Data section:
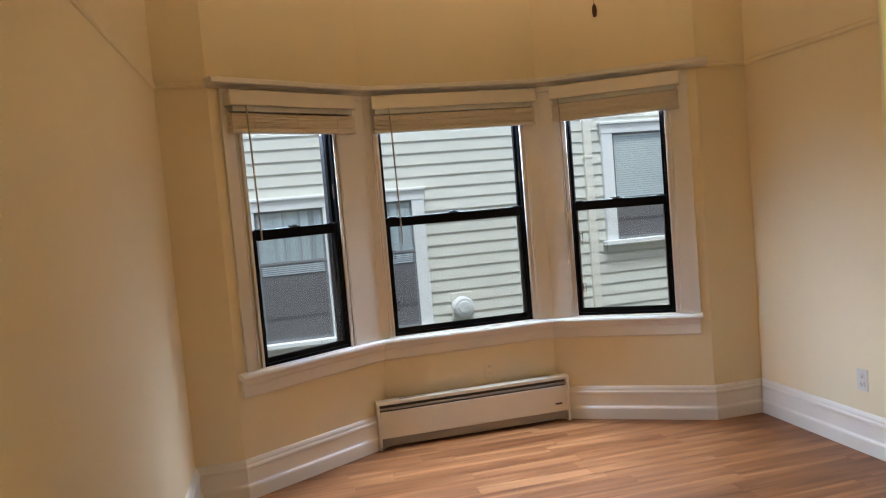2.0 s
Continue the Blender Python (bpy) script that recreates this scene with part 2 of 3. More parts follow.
def sweep(bm, path, profile, closed_ends=True):
    """A profile of (out, z) carried along a plan polyline with mitred corners; out is to the right of the way walked."""
    path = [Vector(p) for p in path]
    rings = []
    for i, p in enumerate(path):
        ways = []
        if i:
            ways.append((p - path[i - 1]).normalized())
        if i < len(path) - 1:
            ways.append((path[i + 1] - p).normalized())
        norms = [Vector((w.y, -w.x)) for w in ways]
        n = sum(norms, Vector((0, 0))).normalized()
        k = 1 / max(0.3, n.dot(norms[0]))
        rings.append([bm.verts.new((p.x + n.x * o * k, p.y + n.y * o * k, z)) for o, z in profile])
    for a, b in zip(rings, rings[1:]):
        for i in range(len(profile)):
            j = (i + 1) % len(profile)
            bm.faces.new((a[i], a[j], b[j], b[i]))
    if closed_ends:
        bm.faces.new(rings[0])
        bm.faces.new(rings[-1])
    return bm


def wall_mesh(p, q, z0, z1, openings, t, k0=0.0, k1=0.0):
    """A wall from p to q with openings (s0, s1, za, zb) through its thickness t, which lies to the left of the way; k: mitre of the far side."""
    p, q = Vector(p), Vector(q)
    length = (q - p).length
    w = (q - p).normalized()
    out = Vector((-w.y, w.x))
    ss = sorted({0.0, length, *[o[0] for o in openings], *[o[1] for o in openings]})
    zs = sorted({z0, z1, *[o[2] for o in openings], *[o[3] for o in openings]})
    bm, made = bmesh.new(), {}

    def v(s, z, d):
        if (s, z, d) not in made:
            e = (k0 if s == 0.0 else k1 if s == length else 0.0) if d else 0.0
            c = p + w * (s + e) + out * d
            made[s, z, d] = bm.verts.new((c.x, c.y, z))
        return made[s, z, d]

    solid = {}
    for i in range(len(ss) - 1):
        for j in range(len(zs) - 1):
            s, z = (ss[i] + ss[i + 1]) / 2, (zs[j] + zs[j + 1]) / 2
            solid[i, j] = not any(o[0] < s < o[1] and o[2] < z < o[3] for o in openings)
    for (i, j), full in solid.items():
        if not full:
            continue
        a, b, c, d = ss[i], ss[i + 1], zs[j], zs[j + 1]
        for dep in (0.0, t):
            bm.faces.new((v(a, c, dep), v(b, c, dep), v(b, d, dep), v(a, d, dep)))
        for (di, dj), (e0, e1) in {(-1, 0): ((a, c), (a, d)), (1, 0): ((b, c), (b, d)), (0, -1): ((a, c), (b, c)), (0, 1): ((a, d), (b, d))}.items():
            if not solid.get((i + di, j + dj), False):
                bm.faces.new((v(*e0, 0.0), v(*e1, 0.0), v(*e1, t), v(*e0, t)))
    return bm


def setting(name, bm, mat, label, category):
    return tagged(part(name, bm, mat), label, category, "", "structure")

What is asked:
Take the listing and print it again exactly, but without any pictures.

Finished answer:
2.0 s
Continue the Blender Python (bpy) script that recreates this scene with part 2 of 3. More parts follow.
def sweep(bm, path, profile, closed_ends=True):
    """A profile of (out, z) carried along a plan polyline with mitred corners; out is to the right of the way walked."""
    path = [Vector(p) for p in path]
    rings = []
    for i, p in enumerate(path):
        ways = []
        if i:
            ways.append((p - path[i - 1]).normalized())
        if i < len(path) - 1:
            ways.append((path[i + 1] - p).normalized())
        norms = [Vector((w.y, -w.x)) for w in ways]
        n = sum(norms, Vector((0, 0))).normalized()
        k = 1 / max(0.3, n.dot(norms[0]))
        rings.append([bm.verts.new((p.x + n.x * o * k, p.y + n.y * o * k, z)) for o, z in profile])
    for a, b in zip(rings, rings[1:]):
        for i in range(len(profile)):
            j = (i + 1) % len(profile)
            bm.faces.new((a[i], a[j], b[j], b[i]))
    if closed_ends:
        bm.faces.new(rings[0])
        bm.faces.new(rings[-1])
    return bm


def wall_mesh(p, q, z0, z1, openings, t, k0=0.0, k1=0.0):
    """A wall from p to q with openings (s0, s1, za, zb) through its thickness t, which lies to the left of the way; k: mitre of the far side."""
    p, q = Vector(p), Vector(q)
    length = (q - p).length
    w = (q - p).normalized()
    out = Vector((-w.y, w.x))
    ss = sorted({0.0, length, *[o[0] for o in openings], *[o[1] for o in openings]})
    zs = sorted({z0, z1, *[o[2] for o in openings], *[o[3] for o in openings]})
    bm, made = bmesh.new(), {}

    def v(s, z, d):
        if (s, z, d) not in made:
            e = (k0 if s == 0.0 else k1 if s == length else 0.0) if d else 0.0
            c = p + w * (s + e) + out * d
            made[s, z, d] = bm.verts.new((c.x, c.y, z))
        return made[s, z, d]

    solid = {}
    for i in range(len(ss) - 1):
        for j in range(len(zs) - 1):
            s, z = (ss[i] + ss[i + 1]) / 2, (zs[j] + zs[j + 1]) / 2
            solid[i, j] = not any(o[0] < s < o[1] and o[2] < z < o[3] for o in openings)
    for (i, j), full in solid.items():
        if not full:
            continue
        a, b, c, d = ss[i], ss[i + 1], zs[j], zs[j + 1]
        for dep in (0.0, t):
            bm.faces.new((v(a, c, dep), v(b, c, dep), v(b, d, dep), v(a, d, dep)))
        for (di, dj), (e0, e1) in {(-1, 0): ((a, c), (a, d)), (1, 0): ((b, c), (b, d)), (0, -1): ((a, c), (b, c)), (0, 1): ((a, d), (b, d))}.items():
            if not solid.get((i + di, j + dj), False):
                bm.faces.new((v(*e0, 0.0), v(*e1, 0.0), v(*e1, t), v(*e0, t)))
    return bm


def setting(name, bm, mat, label, category):
    return tagged(part(name, bm, mat), label, category, "", "structure")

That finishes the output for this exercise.